Thanks to its smoothie-like quality and the fact that it's not super sweet, this is one you can finish without feeling bloated after a few sips. In fact, you'll feel downright virtuous.

2. Brown sugar

One of the buzziest flavors out there right now, brown sugar tea has been exploding in worldwide popularity as of late, thanks in large part to the rapid international expansion of Taiwan-based chain, Tiger Sugar. Known for its creamy brown sugar flavor and unique tiger stripe pattern, the boba shop has been on a tear in the U.S., expanding from coast to coast (via Eater).  

Made with brown sugar and cream, it's definitely richer and more decadent than most boba, but brown sugar tea tastes far fresher and more pure than other sweeter flavors; it isn't nearly as treacly as, say, strawberry.
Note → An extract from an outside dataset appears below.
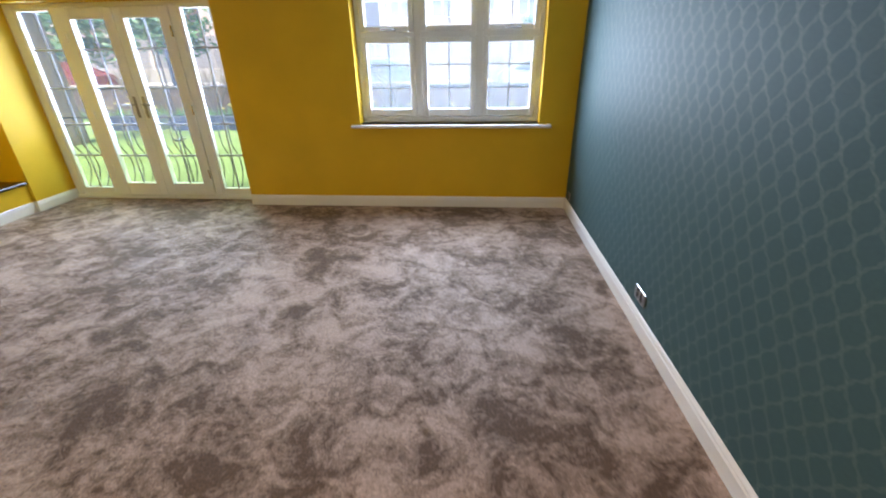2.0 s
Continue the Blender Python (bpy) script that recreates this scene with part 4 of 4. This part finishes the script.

The tapioca pearls are actually cooked in brown sugar syrup to help absorb the flavor and enhance the drink with notes of molasses.

This one has boomed in popularity thanks in part to how wildly photogenic it is. As What Now Atlanta reported when the chain opened its first Georgia location, the drink became an Instagram sensation for the unique tiger strip pattern that emerges in the drink when brown sugar syrup is added. But it's the tremendous flavor which ultimately earns brown sugar boba such high marks.  

1. Taro milk tea

From brown sugar and avocado to Thai tea and honeydew, the common thread with successful boba flavors tends to follow a through line of Instagram-worthy aesthetics, balanced sweetness, and refreshment. Many flavors pull this off, but one that nails those key features with bullseye-accuracy is the humble taro.
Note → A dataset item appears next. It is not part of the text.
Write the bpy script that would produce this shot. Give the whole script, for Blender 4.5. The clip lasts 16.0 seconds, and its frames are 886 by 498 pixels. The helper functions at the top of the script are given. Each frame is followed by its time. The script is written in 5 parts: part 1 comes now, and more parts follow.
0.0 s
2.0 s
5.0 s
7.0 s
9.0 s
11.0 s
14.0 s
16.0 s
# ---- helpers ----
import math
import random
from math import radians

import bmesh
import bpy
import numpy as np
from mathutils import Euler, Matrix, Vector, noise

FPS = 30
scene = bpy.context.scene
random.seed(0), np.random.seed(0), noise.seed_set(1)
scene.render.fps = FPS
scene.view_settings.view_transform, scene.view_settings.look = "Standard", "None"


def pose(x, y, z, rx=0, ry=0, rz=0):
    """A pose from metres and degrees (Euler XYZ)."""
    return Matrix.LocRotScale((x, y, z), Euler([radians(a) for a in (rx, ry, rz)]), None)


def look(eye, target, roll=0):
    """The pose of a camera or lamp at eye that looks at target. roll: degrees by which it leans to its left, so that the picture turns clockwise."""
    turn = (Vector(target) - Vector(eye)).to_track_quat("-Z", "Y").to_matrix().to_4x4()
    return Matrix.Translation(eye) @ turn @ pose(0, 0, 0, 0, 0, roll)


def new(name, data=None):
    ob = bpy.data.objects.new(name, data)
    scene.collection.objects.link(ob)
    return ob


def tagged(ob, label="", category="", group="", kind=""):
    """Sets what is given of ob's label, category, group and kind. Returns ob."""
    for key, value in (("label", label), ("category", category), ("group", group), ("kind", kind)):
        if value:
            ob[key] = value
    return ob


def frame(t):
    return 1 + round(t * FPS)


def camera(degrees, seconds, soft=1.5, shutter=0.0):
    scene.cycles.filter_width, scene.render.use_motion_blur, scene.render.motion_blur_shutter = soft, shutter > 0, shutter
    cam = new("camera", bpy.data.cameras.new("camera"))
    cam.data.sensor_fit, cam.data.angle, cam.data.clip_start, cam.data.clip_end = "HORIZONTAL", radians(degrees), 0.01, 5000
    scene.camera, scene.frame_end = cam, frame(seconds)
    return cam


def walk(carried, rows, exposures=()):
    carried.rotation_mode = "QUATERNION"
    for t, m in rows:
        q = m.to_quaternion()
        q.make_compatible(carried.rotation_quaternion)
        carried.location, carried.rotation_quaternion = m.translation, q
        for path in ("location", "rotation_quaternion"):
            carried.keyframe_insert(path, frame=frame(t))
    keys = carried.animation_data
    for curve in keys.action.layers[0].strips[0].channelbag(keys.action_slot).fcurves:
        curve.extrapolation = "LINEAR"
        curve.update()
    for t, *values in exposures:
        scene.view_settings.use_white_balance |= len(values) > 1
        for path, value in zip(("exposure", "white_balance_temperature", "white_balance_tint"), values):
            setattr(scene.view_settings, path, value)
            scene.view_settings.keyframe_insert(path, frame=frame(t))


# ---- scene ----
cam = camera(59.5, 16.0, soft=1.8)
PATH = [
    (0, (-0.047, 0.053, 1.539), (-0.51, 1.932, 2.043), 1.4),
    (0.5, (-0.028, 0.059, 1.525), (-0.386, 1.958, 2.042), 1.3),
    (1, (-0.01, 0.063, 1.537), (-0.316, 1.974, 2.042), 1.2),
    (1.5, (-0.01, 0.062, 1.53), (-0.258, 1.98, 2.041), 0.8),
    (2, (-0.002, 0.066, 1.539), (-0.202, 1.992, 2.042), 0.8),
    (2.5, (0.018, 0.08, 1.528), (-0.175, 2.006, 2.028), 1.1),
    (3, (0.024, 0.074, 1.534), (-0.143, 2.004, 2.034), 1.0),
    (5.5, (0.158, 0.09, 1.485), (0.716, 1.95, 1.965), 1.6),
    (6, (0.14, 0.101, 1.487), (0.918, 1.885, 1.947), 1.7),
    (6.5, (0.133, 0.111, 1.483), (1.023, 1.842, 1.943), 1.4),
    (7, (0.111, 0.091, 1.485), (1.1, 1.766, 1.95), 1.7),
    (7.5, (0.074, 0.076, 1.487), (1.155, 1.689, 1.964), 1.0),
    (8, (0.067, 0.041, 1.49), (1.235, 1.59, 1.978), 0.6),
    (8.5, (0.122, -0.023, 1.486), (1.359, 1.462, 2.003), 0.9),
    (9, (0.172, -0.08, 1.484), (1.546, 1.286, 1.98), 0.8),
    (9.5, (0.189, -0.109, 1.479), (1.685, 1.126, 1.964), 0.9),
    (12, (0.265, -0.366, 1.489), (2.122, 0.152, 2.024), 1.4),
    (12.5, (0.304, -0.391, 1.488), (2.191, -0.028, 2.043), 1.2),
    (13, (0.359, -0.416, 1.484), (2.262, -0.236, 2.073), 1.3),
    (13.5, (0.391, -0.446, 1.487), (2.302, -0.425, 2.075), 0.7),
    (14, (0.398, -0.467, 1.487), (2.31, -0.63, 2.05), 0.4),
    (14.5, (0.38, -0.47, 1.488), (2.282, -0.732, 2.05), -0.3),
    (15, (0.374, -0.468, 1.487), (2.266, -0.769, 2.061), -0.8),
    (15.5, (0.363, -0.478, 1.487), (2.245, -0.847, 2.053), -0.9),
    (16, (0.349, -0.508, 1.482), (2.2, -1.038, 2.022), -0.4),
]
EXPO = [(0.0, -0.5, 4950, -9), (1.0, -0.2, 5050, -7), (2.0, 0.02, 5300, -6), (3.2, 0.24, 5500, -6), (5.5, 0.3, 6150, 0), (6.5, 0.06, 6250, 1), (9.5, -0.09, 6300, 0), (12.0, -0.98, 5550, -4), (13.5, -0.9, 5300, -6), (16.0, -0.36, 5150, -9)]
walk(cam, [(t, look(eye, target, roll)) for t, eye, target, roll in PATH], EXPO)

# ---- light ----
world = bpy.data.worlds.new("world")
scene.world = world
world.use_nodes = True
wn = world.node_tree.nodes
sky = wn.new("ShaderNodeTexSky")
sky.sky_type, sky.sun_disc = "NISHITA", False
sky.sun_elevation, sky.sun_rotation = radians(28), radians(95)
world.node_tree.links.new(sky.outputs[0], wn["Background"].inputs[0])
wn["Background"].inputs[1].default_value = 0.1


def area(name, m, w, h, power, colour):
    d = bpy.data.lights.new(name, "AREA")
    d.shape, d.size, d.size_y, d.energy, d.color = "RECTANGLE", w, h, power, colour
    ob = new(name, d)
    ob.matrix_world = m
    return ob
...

It may sound weird to drink a purple root vegetable, but there are a few things that taro has going for it. Taro's natural sweetness, and the fact that's it's a visually striking tuber, makes it the perfect boba beverage. The startchy, high fiber vegetable is inherently sweet like yams (via Healthline), and combined with tea the result is a drink that is hearty and enriching without being excessively indulgent. Unlike pumpkin spice boba, this one doesn't taste like a pie milkshake.
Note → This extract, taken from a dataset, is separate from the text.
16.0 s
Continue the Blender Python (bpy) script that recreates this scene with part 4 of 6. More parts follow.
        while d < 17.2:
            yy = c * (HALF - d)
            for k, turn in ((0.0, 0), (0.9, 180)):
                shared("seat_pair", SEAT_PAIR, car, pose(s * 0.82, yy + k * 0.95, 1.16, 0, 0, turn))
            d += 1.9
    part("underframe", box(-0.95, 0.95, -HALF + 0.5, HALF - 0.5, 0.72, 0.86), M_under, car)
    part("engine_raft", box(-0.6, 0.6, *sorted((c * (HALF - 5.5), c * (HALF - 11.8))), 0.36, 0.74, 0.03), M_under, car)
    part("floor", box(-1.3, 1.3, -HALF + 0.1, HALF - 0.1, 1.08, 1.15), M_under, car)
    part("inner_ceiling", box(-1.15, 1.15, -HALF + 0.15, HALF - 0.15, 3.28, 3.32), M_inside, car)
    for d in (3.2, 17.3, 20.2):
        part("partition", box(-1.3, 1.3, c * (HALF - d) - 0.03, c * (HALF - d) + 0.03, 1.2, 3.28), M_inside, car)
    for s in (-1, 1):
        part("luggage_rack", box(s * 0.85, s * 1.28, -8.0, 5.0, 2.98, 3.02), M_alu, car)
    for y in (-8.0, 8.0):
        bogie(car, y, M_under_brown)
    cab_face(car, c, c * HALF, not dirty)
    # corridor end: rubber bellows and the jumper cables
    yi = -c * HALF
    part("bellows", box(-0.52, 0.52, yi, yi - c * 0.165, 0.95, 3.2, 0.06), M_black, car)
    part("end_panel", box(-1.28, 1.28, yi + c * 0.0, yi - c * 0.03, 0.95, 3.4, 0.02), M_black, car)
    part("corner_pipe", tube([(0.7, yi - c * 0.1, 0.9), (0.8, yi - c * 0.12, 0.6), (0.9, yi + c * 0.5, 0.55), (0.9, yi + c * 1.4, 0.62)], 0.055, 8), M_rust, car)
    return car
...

The subtle sweetness of the taro, balanced with a whisper of earthiness and nuttiness, and rounded out by the simple striking color of the drink, make this a boba worth slurping to the last drop.


We tackled this ranking with unrelenting zeal because bubble tea — in any flavor — is an absolute joy to slurp. And even though it felt like choosing our favorite children, we indulged our boba nerdery and went all-out to help make that overwhelming bubble tea menu a little more accessible. Ultimately, we hope to get others on our level of bubble tea obsession. 

When pitting these boba flavors against one another we considered five main criteria. The first two were texture and taste because texture is essential in Taiwanese cooking. So taste is only half of it — high-ranking flavors had to be as texturally intriguing as they were delicious. Next is what we're calling the syrup factor. We weren't so concerned with the health factor (boba will never be the new health buzz and that's perfectly okay with us) but flavors made with real fruit will always prevail over their syrupy or powdered counterparts. We knocked fake flavors down a peg, accordingly. 

Aesthetics also played a part in our rankings — if it wasn't 'grammed, did you even slurp it? Last but certainly not least, we scrutinized classic flavor combinations (like coffee and milky boba), considering whether the mix created something new and exciting or if it was just gimmicky and better off consumed separately.